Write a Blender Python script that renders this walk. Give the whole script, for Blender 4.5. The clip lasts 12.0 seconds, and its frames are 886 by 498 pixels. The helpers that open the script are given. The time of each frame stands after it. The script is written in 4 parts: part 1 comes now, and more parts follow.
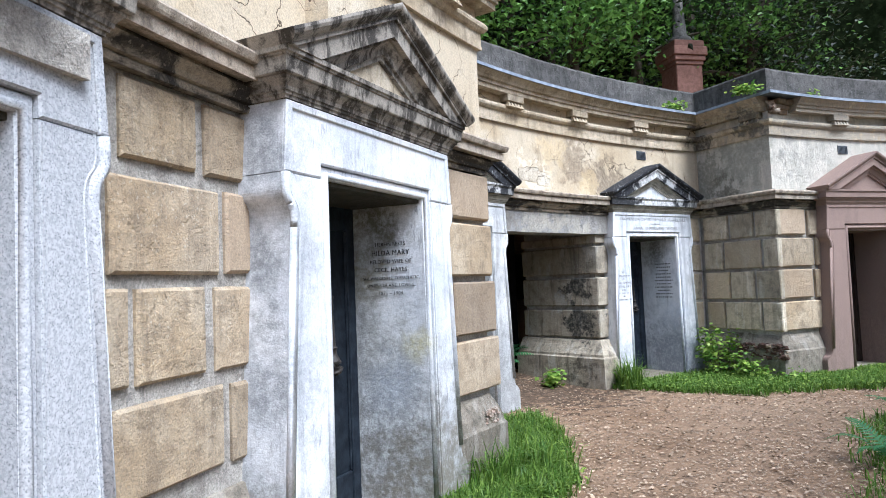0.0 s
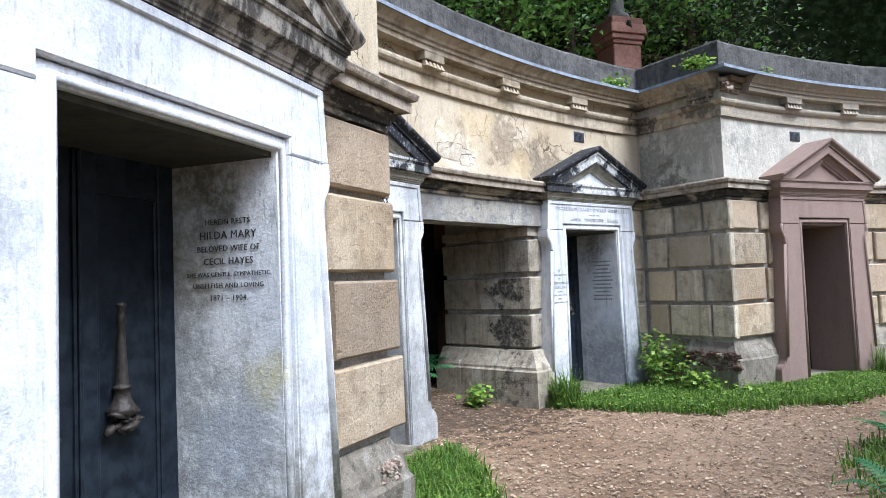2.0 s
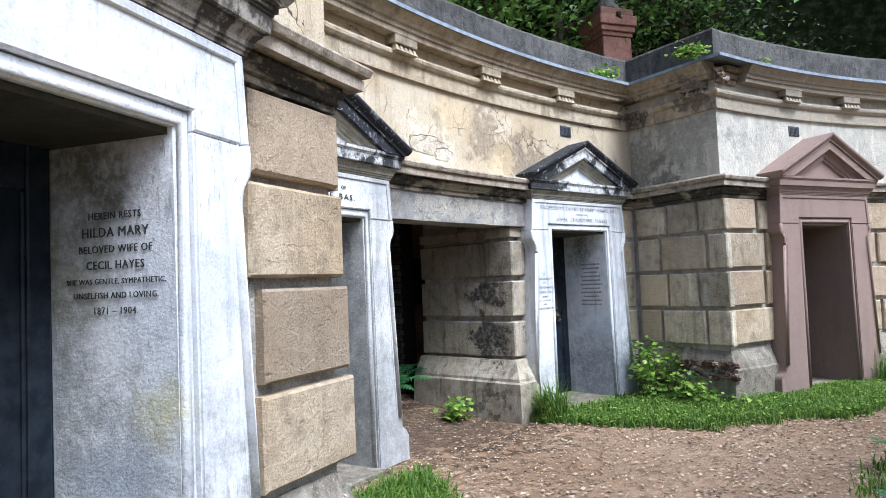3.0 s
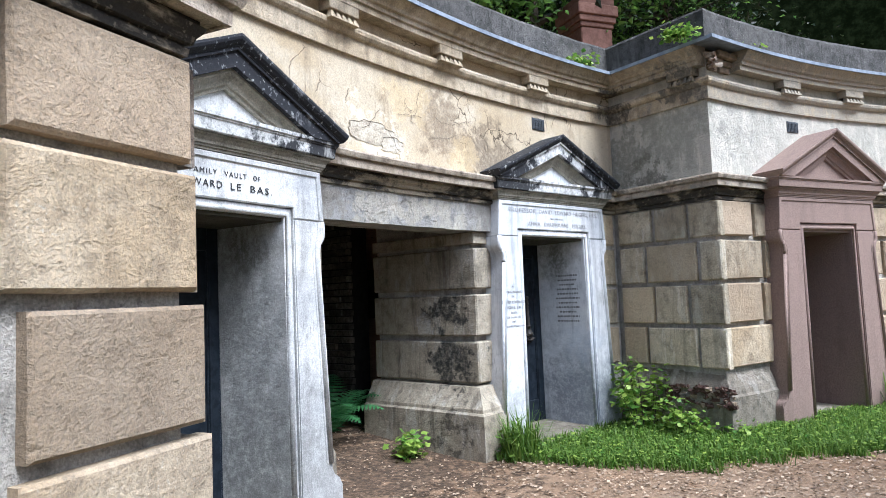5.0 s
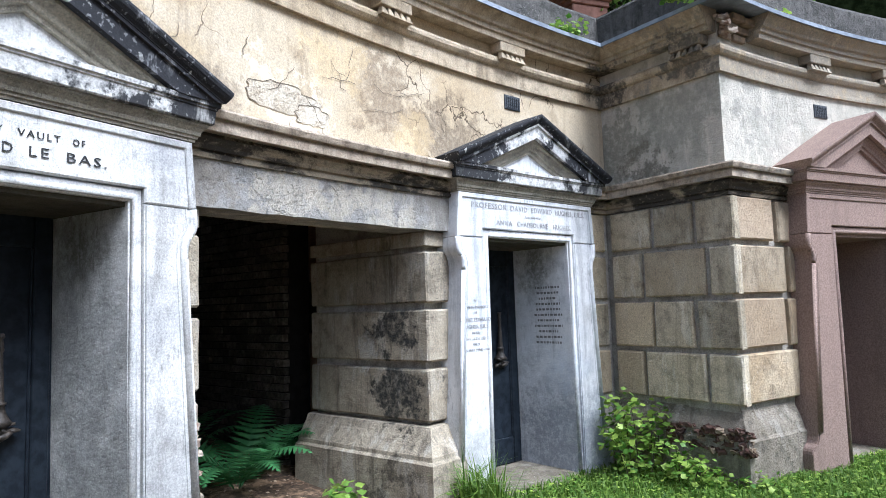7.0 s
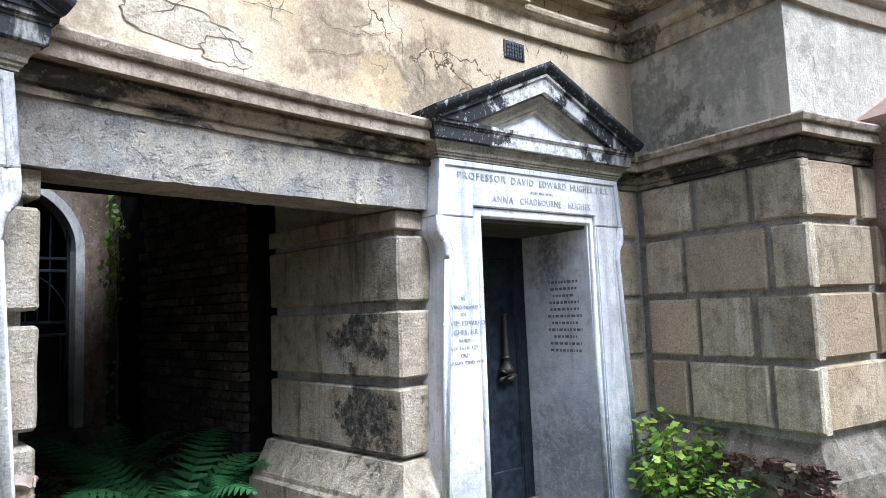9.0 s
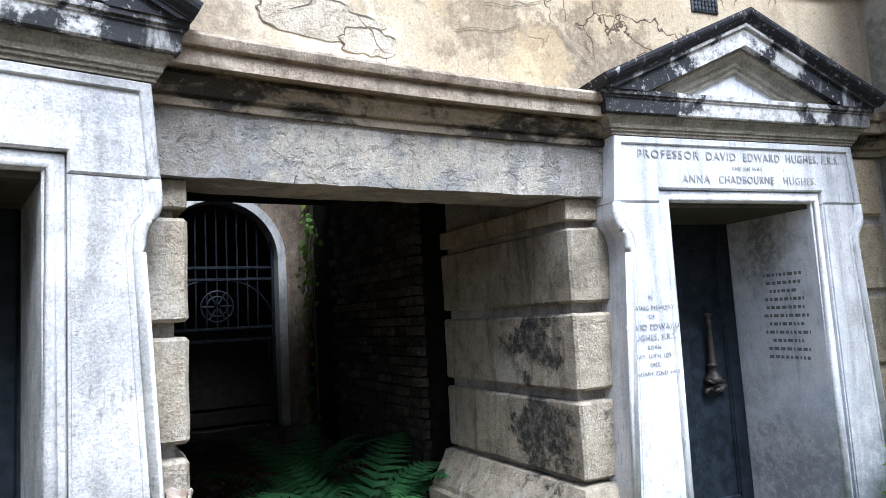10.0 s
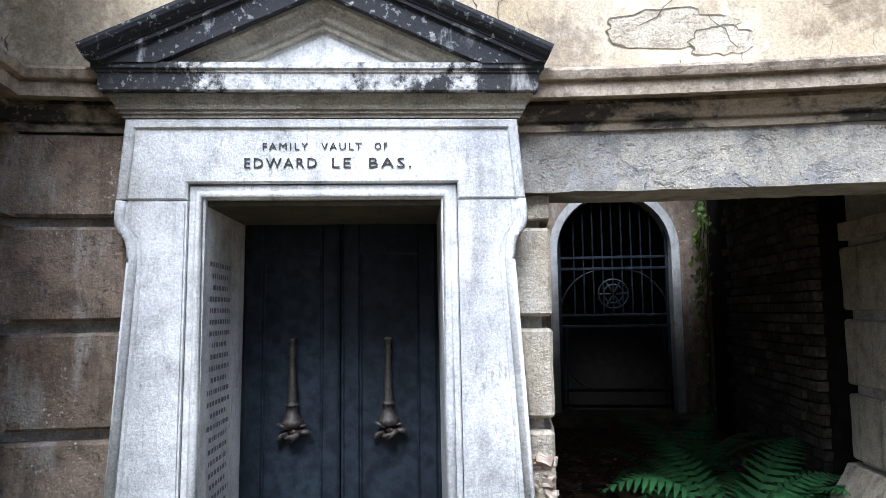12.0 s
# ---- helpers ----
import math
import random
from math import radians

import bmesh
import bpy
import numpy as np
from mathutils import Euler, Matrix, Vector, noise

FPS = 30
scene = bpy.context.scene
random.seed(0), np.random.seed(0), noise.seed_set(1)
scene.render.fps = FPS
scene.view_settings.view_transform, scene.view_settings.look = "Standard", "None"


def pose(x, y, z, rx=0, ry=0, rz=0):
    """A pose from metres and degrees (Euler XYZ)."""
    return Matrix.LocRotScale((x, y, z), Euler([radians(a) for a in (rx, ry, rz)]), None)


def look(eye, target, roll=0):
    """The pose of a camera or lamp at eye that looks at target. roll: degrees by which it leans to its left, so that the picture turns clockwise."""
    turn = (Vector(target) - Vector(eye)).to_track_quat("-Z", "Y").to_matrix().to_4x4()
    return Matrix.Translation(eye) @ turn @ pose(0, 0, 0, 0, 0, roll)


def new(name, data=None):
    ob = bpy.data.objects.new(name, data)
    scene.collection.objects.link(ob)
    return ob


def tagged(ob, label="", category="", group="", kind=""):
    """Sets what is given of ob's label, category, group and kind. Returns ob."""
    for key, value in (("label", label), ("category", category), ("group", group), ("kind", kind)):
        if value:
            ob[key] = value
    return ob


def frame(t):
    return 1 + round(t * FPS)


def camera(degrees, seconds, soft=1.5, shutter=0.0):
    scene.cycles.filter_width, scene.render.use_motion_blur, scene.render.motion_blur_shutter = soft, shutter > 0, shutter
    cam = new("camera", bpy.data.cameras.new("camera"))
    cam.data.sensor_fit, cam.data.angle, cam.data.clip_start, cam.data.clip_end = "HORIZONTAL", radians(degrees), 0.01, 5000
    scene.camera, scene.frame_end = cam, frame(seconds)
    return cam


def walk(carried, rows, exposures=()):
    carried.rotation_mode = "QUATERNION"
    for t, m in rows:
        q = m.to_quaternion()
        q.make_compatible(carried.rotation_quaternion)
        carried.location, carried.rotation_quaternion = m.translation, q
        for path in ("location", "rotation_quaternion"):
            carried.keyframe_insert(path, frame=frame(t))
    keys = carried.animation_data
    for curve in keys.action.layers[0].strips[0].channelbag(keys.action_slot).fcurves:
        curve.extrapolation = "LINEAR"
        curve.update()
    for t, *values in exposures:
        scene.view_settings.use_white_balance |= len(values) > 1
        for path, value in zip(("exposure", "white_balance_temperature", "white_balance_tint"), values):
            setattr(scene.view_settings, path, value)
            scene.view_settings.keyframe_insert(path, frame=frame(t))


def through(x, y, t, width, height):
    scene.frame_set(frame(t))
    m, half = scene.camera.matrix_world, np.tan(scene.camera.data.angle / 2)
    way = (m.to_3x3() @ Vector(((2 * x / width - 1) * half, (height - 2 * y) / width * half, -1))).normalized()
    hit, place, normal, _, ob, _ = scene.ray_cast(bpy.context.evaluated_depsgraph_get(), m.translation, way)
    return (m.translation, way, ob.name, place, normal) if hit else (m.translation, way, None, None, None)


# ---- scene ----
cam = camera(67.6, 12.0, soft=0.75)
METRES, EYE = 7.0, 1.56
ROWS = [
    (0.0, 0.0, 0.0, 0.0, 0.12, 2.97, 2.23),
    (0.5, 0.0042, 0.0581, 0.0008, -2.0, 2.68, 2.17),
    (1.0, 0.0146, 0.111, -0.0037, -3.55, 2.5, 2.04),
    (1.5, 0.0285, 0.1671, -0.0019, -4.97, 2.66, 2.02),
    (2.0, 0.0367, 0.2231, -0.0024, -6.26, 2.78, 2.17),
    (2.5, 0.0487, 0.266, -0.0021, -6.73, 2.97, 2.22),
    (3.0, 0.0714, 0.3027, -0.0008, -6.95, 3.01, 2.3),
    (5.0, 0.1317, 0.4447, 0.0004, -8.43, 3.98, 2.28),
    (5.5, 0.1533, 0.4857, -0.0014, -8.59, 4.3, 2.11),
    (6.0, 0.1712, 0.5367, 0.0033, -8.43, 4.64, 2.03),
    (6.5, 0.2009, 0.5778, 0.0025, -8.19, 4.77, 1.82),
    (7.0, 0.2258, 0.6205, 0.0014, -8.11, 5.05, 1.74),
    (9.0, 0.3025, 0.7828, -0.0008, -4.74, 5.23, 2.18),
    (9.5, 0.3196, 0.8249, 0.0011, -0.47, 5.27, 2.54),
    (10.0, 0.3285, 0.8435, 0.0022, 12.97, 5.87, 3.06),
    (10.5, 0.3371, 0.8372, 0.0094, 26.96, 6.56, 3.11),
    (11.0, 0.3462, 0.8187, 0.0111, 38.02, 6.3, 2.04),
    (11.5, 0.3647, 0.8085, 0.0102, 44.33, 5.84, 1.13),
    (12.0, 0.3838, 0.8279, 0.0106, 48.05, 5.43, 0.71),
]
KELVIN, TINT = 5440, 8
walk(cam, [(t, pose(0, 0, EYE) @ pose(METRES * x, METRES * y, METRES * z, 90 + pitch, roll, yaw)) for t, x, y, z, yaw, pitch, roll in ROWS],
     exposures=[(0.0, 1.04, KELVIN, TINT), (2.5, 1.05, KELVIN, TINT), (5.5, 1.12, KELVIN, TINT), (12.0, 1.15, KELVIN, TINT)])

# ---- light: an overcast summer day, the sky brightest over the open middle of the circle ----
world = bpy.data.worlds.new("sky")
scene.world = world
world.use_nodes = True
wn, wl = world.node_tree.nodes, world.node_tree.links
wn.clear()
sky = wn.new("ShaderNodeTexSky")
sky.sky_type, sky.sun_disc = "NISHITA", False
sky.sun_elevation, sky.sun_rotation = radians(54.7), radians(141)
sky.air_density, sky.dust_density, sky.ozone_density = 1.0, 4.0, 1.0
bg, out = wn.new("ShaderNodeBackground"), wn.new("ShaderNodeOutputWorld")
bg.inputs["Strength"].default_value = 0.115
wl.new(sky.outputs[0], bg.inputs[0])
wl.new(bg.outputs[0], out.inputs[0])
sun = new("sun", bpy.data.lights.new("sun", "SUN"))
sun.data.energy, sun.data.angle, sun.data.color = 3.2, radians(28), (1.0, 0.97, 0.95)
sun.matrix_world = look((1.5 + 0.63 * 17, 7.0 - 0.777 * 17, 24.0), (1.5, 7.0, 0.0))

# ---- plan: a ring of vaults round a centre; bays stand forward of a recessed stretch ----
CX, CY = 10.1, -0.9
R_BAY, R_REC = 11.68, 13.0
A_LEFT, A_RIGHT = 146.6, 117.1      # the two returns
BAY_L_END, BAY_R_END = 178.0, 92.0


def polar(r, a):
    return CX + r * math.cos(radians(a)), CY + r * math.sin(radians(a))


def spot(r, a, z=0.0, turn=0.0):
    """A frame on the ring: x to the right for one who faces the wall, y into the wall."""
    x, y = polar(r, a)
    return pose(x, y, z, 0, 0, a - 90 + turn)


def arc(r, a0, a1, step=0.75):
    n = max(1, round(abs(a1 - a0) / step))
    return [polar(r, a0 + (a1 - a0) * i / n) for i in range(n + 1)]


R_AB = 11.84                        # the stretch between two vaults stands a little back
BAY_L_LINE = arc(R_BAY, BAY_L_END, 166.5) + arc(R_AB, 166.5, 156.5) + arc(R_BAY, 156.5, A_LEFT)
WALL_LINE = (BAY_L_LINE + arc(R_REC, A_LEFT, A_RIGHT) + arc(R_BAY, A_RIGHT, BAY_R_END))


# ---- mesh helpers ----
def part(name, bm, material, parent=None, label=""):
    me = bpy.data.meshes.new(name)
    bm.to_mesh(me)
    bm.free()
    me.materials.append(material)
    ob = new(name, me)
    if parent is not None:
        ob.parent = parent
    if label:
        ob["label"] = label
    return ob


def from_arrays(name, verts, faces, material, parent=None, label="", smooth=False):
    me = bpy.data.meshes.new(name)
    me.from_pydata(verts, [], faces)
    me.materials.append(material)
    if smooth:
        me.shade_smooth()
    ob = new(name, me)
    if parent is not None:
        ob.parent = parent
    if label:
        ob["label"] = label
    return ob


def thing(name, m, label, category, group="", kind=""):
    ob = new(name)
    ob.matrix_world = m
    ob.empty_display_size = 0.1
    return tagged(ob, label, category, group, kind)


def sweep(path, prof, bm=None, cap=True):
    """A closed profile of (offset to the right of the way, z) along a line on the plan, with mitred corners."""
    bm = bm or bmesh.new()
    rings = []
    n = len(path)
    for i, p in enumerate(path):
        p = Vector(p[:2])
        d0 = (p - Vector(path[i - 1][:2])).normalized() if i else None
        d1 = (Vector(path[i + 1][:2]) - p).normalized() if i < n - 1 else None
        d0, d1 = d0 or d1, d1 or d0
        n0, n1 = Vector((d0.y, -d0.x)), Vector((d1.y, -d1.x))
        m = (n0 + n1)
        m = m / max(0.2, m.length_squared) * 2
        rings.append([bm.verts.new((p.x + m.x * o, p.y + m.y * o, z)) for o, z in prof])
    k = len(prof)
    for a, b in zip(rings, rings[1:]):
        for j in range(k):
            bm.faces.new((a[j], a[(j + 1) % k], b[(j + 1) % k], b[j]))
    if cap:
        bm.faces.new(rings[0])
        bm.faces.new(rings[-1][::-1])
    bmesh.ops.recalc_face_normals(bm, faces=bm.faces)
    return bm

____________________

= Problem requirements =
Repeat word for word the stretch of lines from the one with "np.tan(scene.camera.data.angle / 2)" down to the one with "return (m.translation, way, ob.name, place, normal)", both included.

= Answer =
    m, half = scene.camera.matrix_world, np.tan(scene.camera.data.angle / 2)
    way = (m.to_3x3() @ Vector(((2 * x / width - 1) * half, (height - 2 * y) / width * half, -1))).normalized()
    hit, place, normal, _, ob, _ = scene.ray_cast(bpy.context.evaluated_depsgraph_get(), m.translation, way)
    return (m.translation, way, ob.name, place, normal) if hit else (m.translation, way, None, None, None)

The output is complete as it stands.